Enfim, trata-se do primeiro grande CD de 2011! Se você curte Adriana Calcanhotto, este é um lançamento imperdível. E se, por acaso, ainda não a curte, está aí uma ótima oportunidade para rever seus conceitos…

 

 

N O V I D A D E S

 

· Gianfrancesco Guarnieri foi autor de memoráveis peças de teatro, além de ator dos melhores que já passaram por este país (a interpretação dele para a personagem Tonho da Lua, na primeira versão da telenovela “Mulheres de Areia” levada ao ar nos anos setenta pela TV Tupi, é um dos grandes momentos de toda a história da teledramaturgia brasileira). Também compositor, sua obra musical está sendo merecidamente revista através do CD intitulado “Um Grito Solto no Ar”, o qual chegou recentemente ao mercado através da gravadora CPC Umes. Produzido com competência por Heron Coelho, vinte criações de Guarnieri são apresentadas às novas gerações. A maioria das canções, todas de valor histórico inquestionável, foi composta ao lado de parceiros como Toquinho e Edu Lobo. O álbum é ancorado na bela voz da cantora (e também atriz) Georgette Fadel, infelizmente ainda pouco conhecida pelo grande público, mas uma dessas raras intérpretes que sabem o que estão cantando. Há as participações especiais de Carlos Lyra, Francis Hime, Celso Sim e Carlos Navas. Alguns dos melhores momentos ficam por conta das faixas “Canção do Medo”, “Estatuinha”, “Nóis Não Usa as Blequetais” e “Memórias de Marta Saré”, além das mais conhecidas “Upa Neguinho” e “Feio Não É Bonito”, ambas famosas na voz de Elis Regina. Um lançamento realmente imperdível! Em tempo: está mais do que na hora de as trilhas originais de peças criadas por Guarnieri e seus parceiros voltarem ao catálogo.

 

· “Doce Devassa” é o título do CD que a cantora e compositora carioca Marília Bessy acaba de lançar através da gravadora Discobertas. De sonoridade roqueira, o trabalho traz canções inéditas autorais e algumas regravações.
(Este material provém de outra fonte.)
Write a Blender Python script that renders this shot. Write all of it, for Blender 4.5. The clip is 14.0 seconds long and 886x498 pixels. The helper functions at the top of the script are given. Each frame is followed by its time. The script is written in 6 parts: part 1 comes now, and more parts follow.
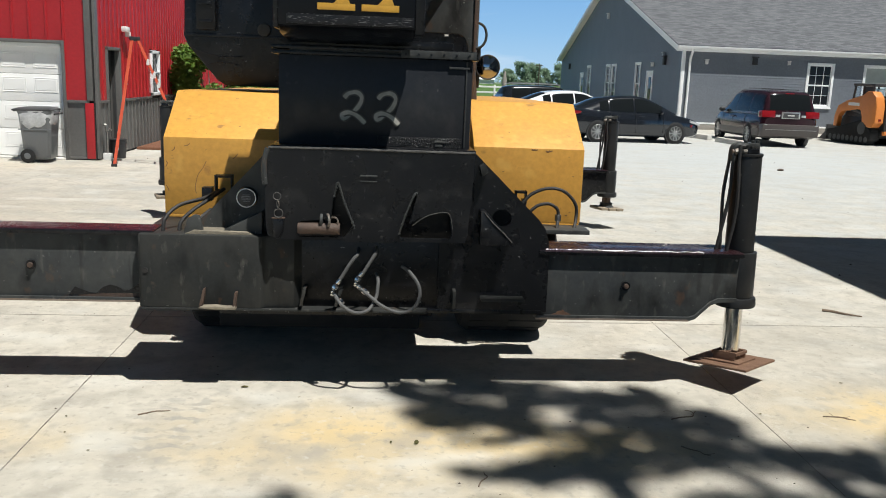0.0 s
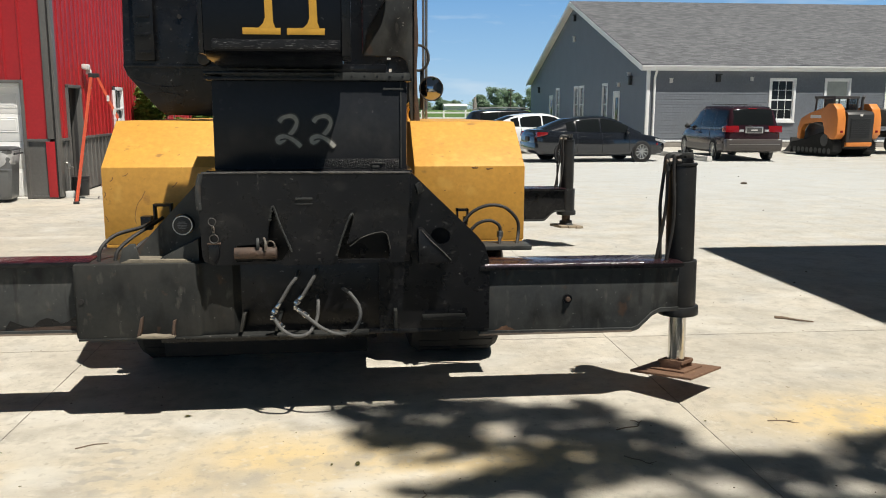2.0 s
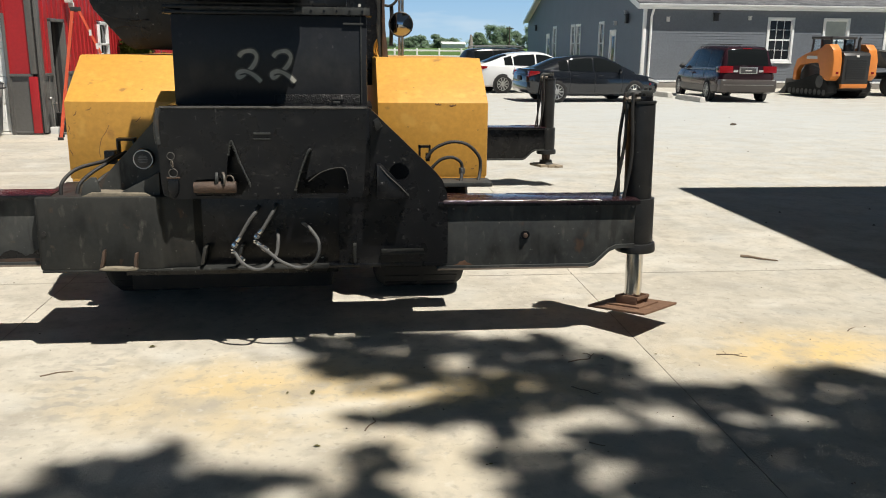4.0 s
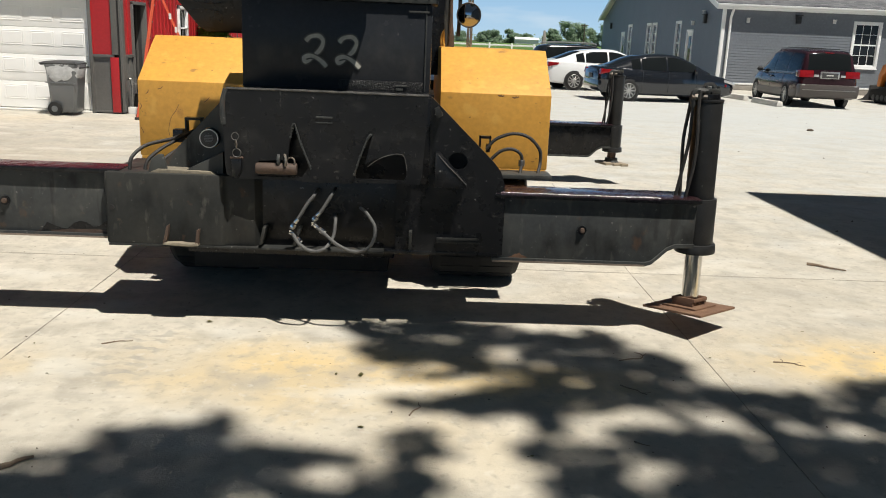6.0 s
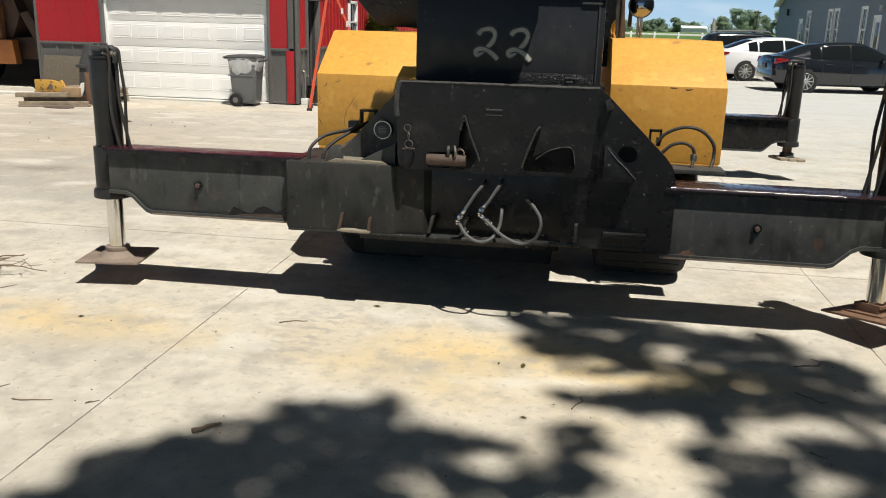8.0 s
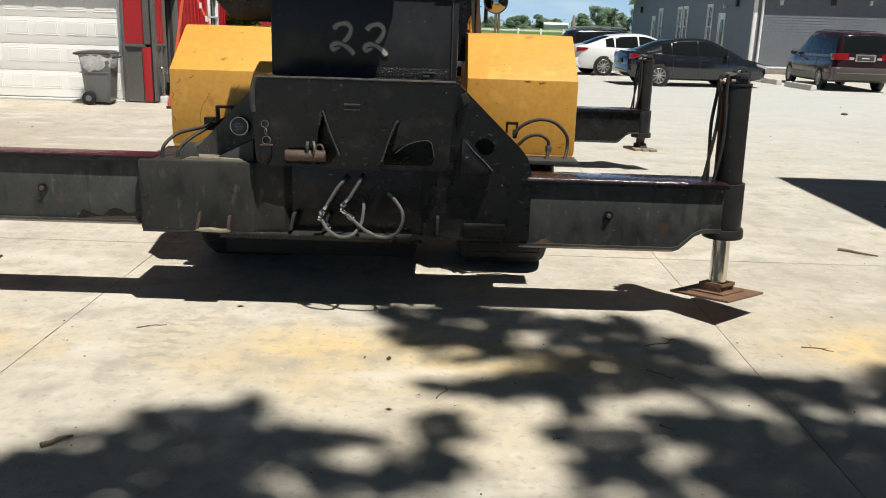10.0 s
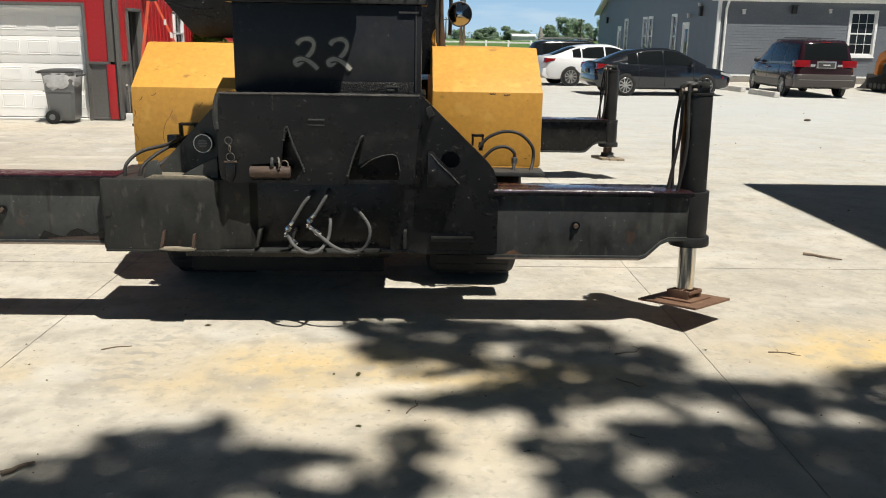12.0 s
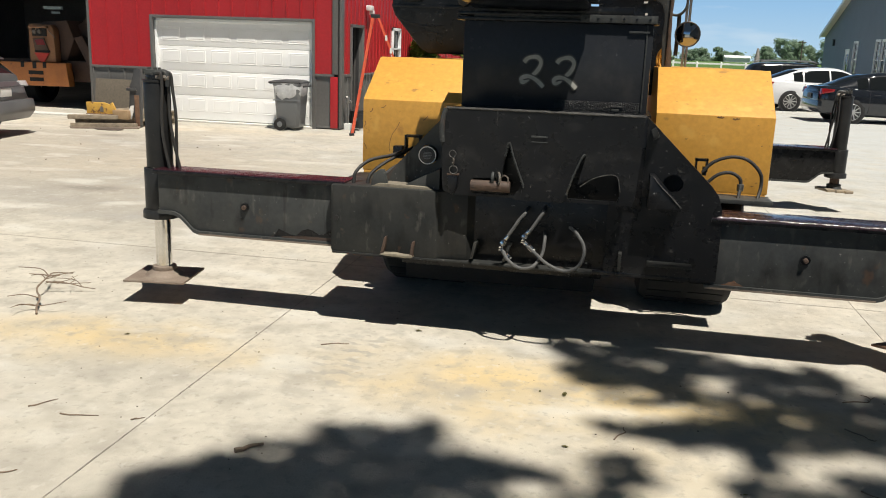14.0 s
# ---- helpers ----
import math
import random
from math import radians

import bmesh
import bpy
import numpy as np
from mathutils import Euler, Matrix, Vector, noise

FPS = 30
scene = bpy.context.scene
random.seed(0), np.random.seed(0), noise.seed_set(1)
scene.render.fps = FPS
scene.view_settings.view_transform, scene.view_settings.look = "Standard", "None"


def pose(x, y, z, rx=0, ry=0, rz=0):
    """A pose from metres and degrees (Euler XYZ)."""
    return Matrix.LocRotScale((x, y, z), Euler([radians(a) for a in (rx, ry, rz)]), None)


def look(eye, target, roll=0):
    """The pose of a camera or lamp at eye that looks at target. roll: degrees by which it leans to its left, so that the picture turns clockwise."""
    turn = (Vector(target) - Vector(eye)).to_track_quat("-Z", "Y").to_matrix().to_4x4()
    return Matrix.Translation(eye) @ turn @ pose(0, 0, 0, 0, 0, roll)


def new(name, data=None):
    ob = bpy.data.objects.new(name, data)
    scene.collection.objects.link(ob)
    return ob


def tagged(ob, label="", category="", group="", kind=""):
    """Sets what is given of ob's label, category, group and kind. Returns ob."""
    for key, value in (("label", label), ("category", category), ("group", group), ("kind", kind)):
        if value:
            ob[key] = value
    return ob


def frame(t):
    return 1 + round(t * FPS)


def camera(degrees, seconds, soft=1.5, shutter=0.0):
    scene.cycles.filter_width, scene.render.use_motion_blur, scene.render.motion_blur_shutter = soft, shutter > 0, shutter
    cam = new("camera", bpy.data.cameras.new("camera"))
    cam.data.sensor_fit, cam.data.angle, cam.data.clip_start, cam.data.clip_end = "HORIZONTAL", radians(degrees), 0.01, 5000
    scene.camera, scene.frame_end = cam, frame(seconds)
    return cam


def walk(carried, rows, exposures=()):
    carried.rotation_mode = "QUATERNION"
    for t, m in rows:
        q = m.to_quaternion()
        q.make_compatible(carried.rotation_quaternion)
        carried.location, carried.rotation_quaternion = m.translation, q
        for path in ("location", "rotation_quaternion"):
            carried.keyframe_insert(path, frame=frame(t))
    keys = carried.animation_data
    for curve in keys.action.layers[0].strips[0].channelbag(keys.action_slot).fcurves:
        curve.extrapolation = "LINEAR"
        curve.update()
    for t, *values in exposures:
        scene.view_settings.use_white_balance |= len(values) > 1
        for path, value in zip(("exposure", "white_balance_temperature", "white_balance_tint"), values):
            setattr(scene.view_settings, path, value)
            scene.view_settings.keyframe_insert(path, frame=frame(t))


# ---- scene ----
cam = camera(55.6, 14.0, soft=1.0)
PATH = [
    (0, (-0.000, 0.460, 1.762), (0.162, 2.415, 1.364), 2.2),
    (0.5, (0.117, 0.412, 1.727), (0.321, 2.367, 1.351), 1.4),
    (1, (0.142, 0.422, 1.719), (0.370, 2.378, 1.364), 0.9),
    (1.5, (0.178, 0.435, 1.720), (0.398, 2.396, 1.385), 0.6),
    (2, (0.226, 0.429, 1.722), (0.435, 2.391, 1.388), 0.2),
    (2.5, (0.274, 0.412, 1.719), (0.448, 2.377, 1.382), 0.8),
    (3, (0.341, 0.375, 1.716), (0.581, 2.306, 1.250), -0.1),
    (5.5, (0.486, 0.314, 1.695), (0.610, 2.252, 1.218), 2.3),
    (6, (0.487, 0.314, 1.688), (0.550, 2.253, 1.199), 2.4),
    (6.5, (0.444, 0.290, 1.691), (0.310, 2.218, 1.179), 2.3),
    (7, (0.423, 0.292, 1.701), (0.117, 2.198, 1.178), 1.5),
    (9.5, (0.448, 0.265, 1.687), (0.256, 2.187, 1.170), 2.3),
    (10, (0.498, 0.269, 1.691), (0.493, 2.200, 1.170), 1.8),
    (10.5, (0.518, 0.275, 1.695), (0.587, 2.210, 1.195), 1.2),
    (11, (0.530, 0.278, 1.697), (0.626, 2.218, 1.222), 0.9),
    (11.5, (0.537, 0.279, 1.695), (0.658, 2.217, 1.217), 0.8),
    (12, (0.528, 0.283, 1.696), (0.586, 2.221, 1.204), 1.0),
    (12.5, (0.463, 0.275, 1.699), (0.276, 2.206, 1.213), 1.0),
    (13, (0.413, 0.286, 1.699), (0.041, 2.192, 1.224), 0.8),
    (13.5, (0.404, 0.281, 1.701), (0.010, 2.185, 1.233), 1.4),
    (14, (0.395, 0.270, 1.695), (0.005, 2.176, 1.231), 2.0),
]
walk(cam, [(t, look(eye, target, roll)) for t, eye, target, roll in PATH], ((0, 0.19, 6100, 9), (0.5, 0.19, 6250, 10), (1.0, 0.19, 6380, 10), (2.5, 0.19, 6500, 10), (14.0, 0.19, 6500, 10)))

# ---- light ----
SUN_WAY = Vector((-0.28, 0.34, -1.0)).normalized()
world = bpy.data.worlds.new("sky")
scene.world = world
world.use_nodes = True
wn = world.node_tree
wn.nodes.clear()
sky = wn.nodes.new("ShaderNodeTexSky")
sky.sky_type = 'NISHITA'
sky.sun_disc = False
sky.sun_elevation = math.asin(-SUN_WAY.z)
sky.sun_rotation = math.atan2(-SUN_WAY.x, -SUN_WAY.y)
sky.air_density, sky.dust_density, sky.ozone_density = 1.0, 0.2, 1.6
way = wn.nodes.new("ShaderNodeTexCoord")
lift = wn.nodes.new("ShaderNodeVectorMath")
lift.operation = 'ADD'
lift.inputs[1].default_value = (0.0, 0.0, 0.22)
wn.links.new(way.outputs["Generated"], lift.inputs[0])
wn.links.new(lift.outputs[0], sky.inputs["Vector"])
bgn = wn.nodes.new("ShaderNodeBackground")
bgn.inputs["Strength"].default_value = 0.0185
wout = wn.nodes.new("ShaderNodeOutputWorld")
pale = wn.nodes.new("ShaderNodeHueSaturation")
pale.inputs["Saturation"].default_value = 0.75
pale.inputs["Hue"].default_value = 0.475
wn.links.new(sky.outputs[0], pale.inputs["Color"])
wn.links.new(pale.outputs[0], bgn.inputs[0])
wn.links.new(bgn.outputs[0], wout.inputs[0])
sun_data = bpy.data.lights.new("sun", 'SUN')
sun_data.energy, sun_data.angle, sun_data.color = 5.2, radians(0.53), (1.0, 0.95, 0.86)
sun = new("sun", sun_data)
sun.matrix_world = look((20, -25, 60), Vector((20, -25, 60)) + SUN_WAY)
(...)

Produzido pelo baixista Rodrigo Santos, um dos destaques do eclético repertório é a faixa “O Que Você Quer de Mim” que conta com a participação especial de Ney Matogrosso.

 

· Para marcar o início da carreira profissional, a banda Jota Quest estará lançando em abril a coletânea “15 Anos na Moral” que trará no repertório, além dos maiores sucessos, a inclusão de três músicas inéditas. Especialmente para fãs!

 

· Depois de Maria Gadú, será a vez de a cantora Thaís Gulin receber todo o apoio (leia-se: estratégia de marketing) da gravadora Som Livre (através de seu selo SLAP), um dos braços integrantes das Organizações Globo. Estará chegando ainda este mês às lojas o segundo CD da artista (o seu homônimo álbum de estreia saiu em 2006 pela Rob Digital), o qual se intitula “ôÔÔôôÔôÔ” e leva as assinaturas dos descolados Alê Siqueira e Kassin na produção. No repertório estão presentes canções de autoria de Adriana Calcanhotto, Ana Carolina, Rodrigo Bittencourt, Tom Zé e Chico Buarque (estes dois últimos, aliás, surgem como convidados especiais das autorais e inéditas faixas “Ali Sim, Alice” e “Se Eu Soubesse”, respectivamente).

 

· O novo e esperado CD de Gal Costa (que terá o repertório composto somente por canções inéditas de Caetano Veloso) contará com as participações do Rabotnik, grupo de música instrumental que atua na cena indie mais experimental, e da BandaCê. Em tempo: logo a seguir, Gal já tenciona voltar-se (novamente) para o repertório de Tom Jobim num projeto provisoriamente intitulado de “Tom de Gal”.

 

· Trinta e cinco dos incontáveis álbuns gravados por Mercedes Sosa voltarão brevemente ao catálogo. Uma bela iniciativa da gravadora Universal Music que informou ainda que todos esses discos serão devidamente remasterizados.

 

· Originalmente lançado em 1984, chegou recentemente às lojas (em nova edição levada a cabo pelo selo Discobertas) o álbum “Waldick Soriano Interpreta Roberto Carlos”. São doze faixas que reúnem dezesseis sucessos do Rei, sendo priorizados os de sua fase mais romântica. Estão lá, dentre outras canções, “Proposta”, “Amada Amante”, “A Distância”, “Café da Manhã”, “Cavalgada” e “Eu Quero Apenas”.

 

· Embora já lançado na Europa no ano passado, o CD “Aquarius” que une os talentos de Joyce e João Donato somente ganhará sua edição nacional no próximo ano. Quem viver, ouvirá!